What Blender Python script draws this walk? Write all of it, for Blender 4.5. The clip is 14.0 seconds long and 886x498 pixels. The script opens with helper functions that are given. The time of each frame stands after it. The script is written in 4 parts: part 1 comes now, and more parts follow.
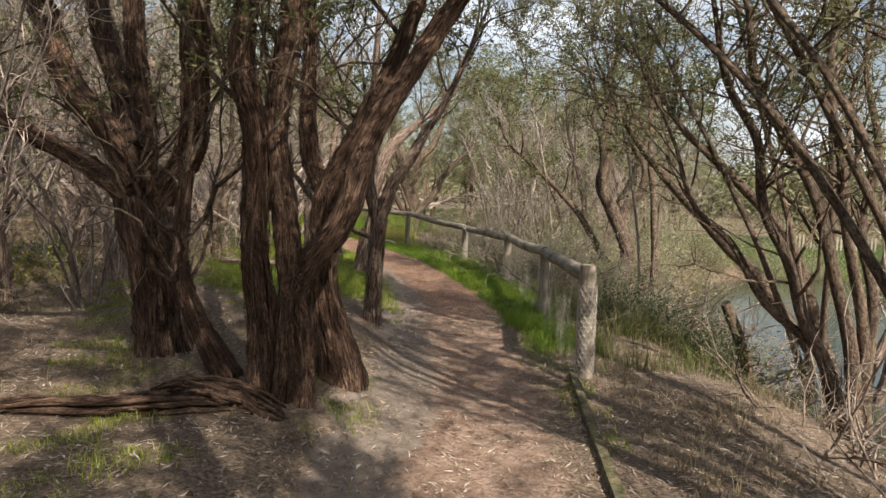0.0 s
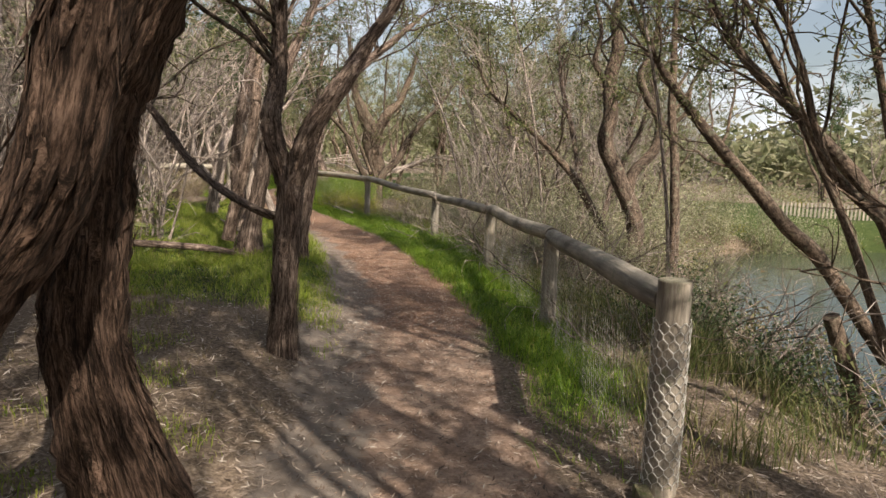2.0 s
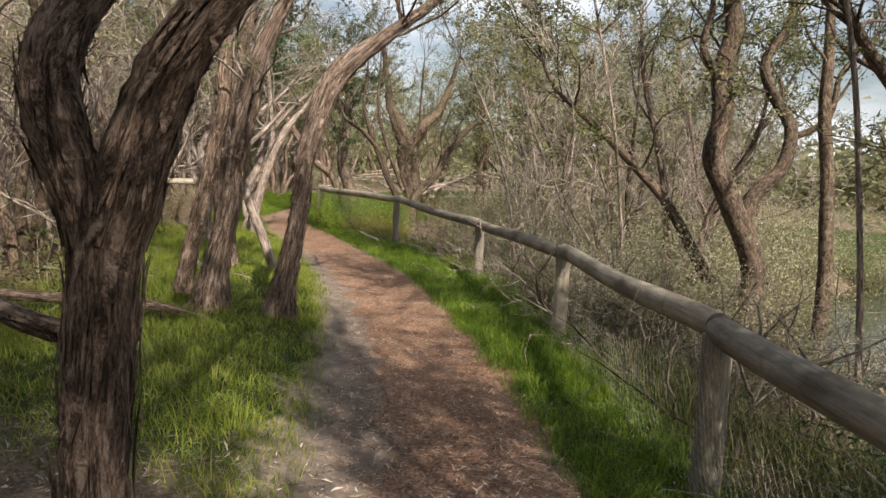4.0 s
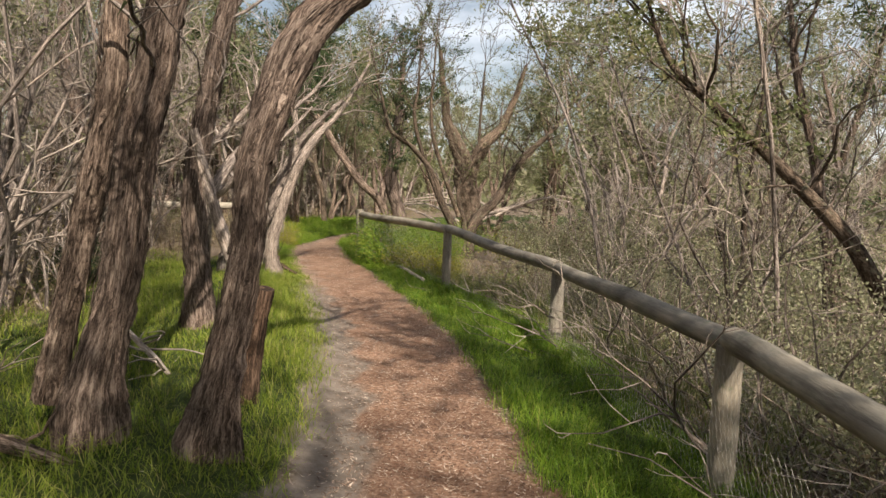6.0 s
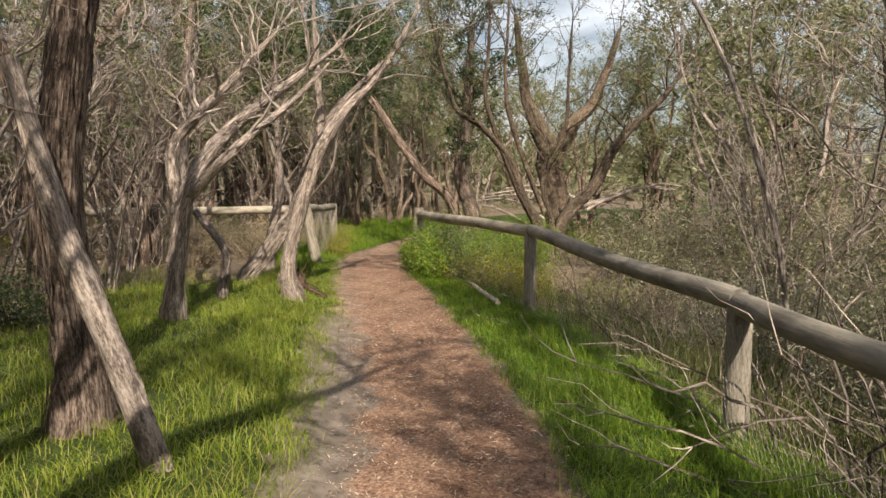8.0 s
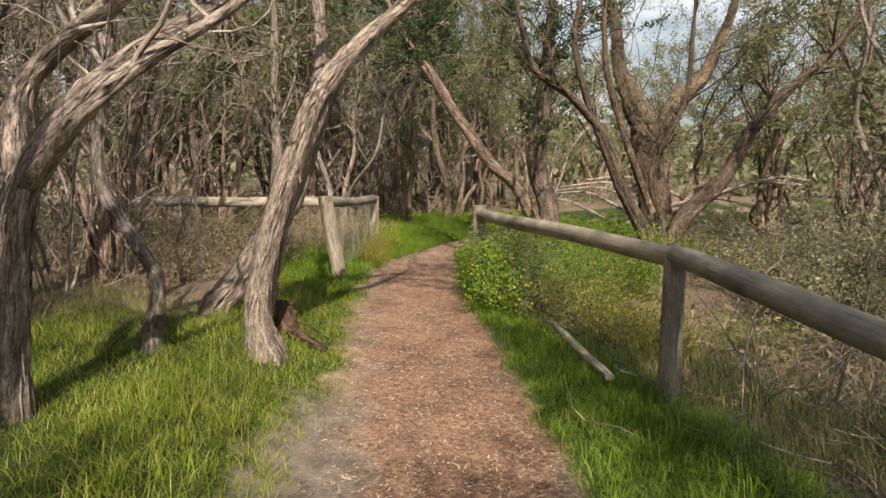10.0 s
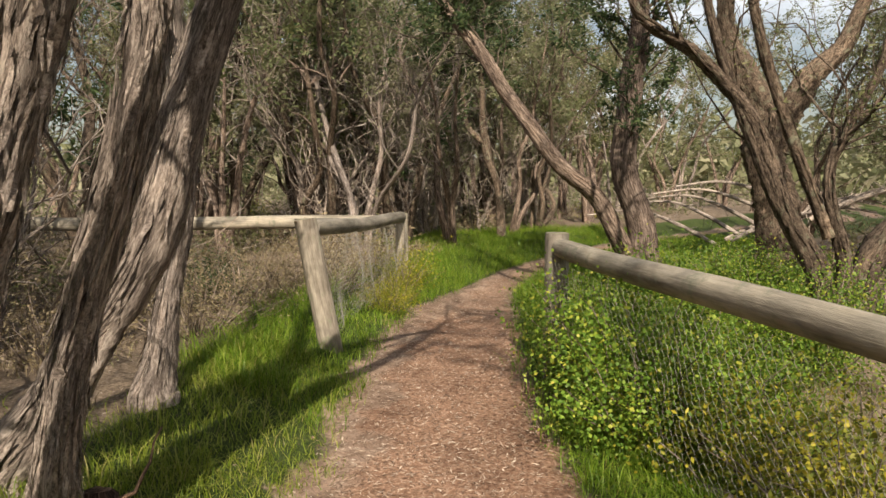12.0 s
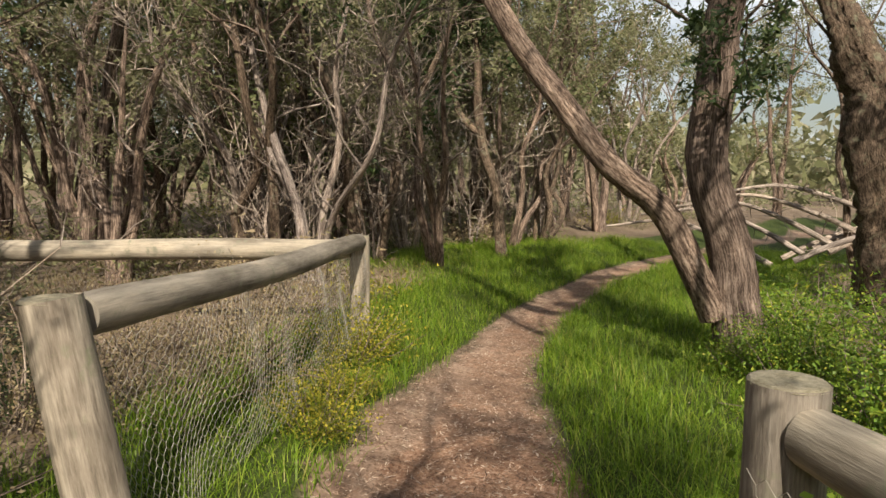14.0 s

+ + + +

(REQUIRED TASK): Give the material again exactly as it is, but keep the pictures out.

(PROBLEM SOLUTION):
What Blender Python script draws this walk? Write all of it, for Blender 4.5. The clip is 14.0 seconds long and 886x498 pixels. The script opens with helper functions that are given. The time of each frame stands after it. The script is written in 4 parts: part 1 comes now, and more parts follow.
0.0 s
2.0 s
4.0 s
6.0 s
8.0 s
10.0 s
12.0 s
14.0 s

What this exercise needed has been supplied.